In der Parade mythologischer Figuren, die den als Pointe gesetzten Telephonfräuleins vorangehen, wird an zwei Stellen sichtbar, daß es Proust nicht nur um virtuoses Spiel mit Bildung geht. Mit den Danaiden, die in der Unterwelt den Mord an ihren Ehemännern sühnen, und den Furien (den Erinnyen), die insbesondere Vater- und Muttermörder verfolgen, nimmt Proust jenes Thema auf, das er kurz nach dem Tod seiner Eltern auch in dem Artikel »Sohnesgefühle eines Muttermörders« (ebenso virtuos und mit ebenso großer Zurschaustellung von Bildung) behandelt hat, nämlich das Bewußtsein, willentlich oder unwillentlich den Tod von Vater und Mutter verursacht zu haben. Vgl. Essays [12].

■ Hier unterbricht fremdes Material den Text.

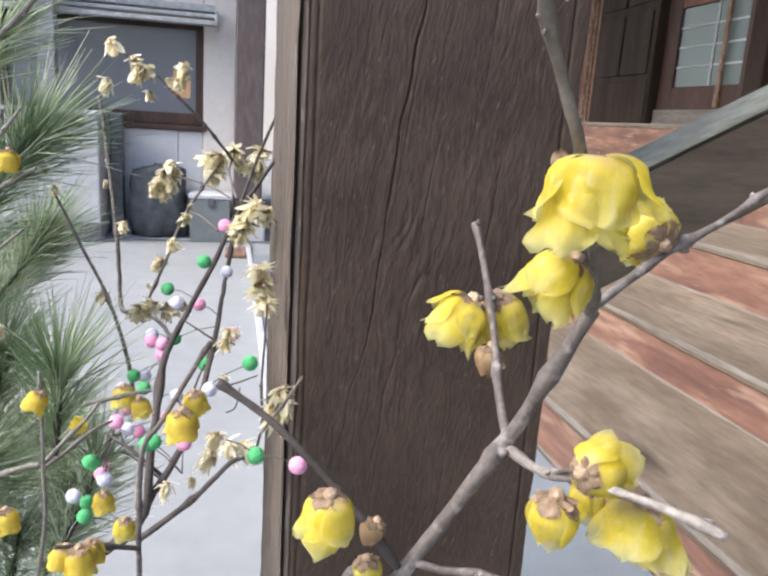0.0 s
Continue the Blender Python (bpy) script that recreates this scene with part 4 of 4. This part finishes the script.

☞ 3: Stellenkommentar v. Luzius Keller:

Proust spielt mit den Namen zweier Telephonzentralen, die nach der Straße benannt waren, in der sie lagen. Dabei geht es auch um Johannes Gutenberg (1400-1468), den Erfinder des Buchdrucks, und den Prinzen Wagram (1883-1918), einen begeisterten Kunst- und Automobilliebhaber.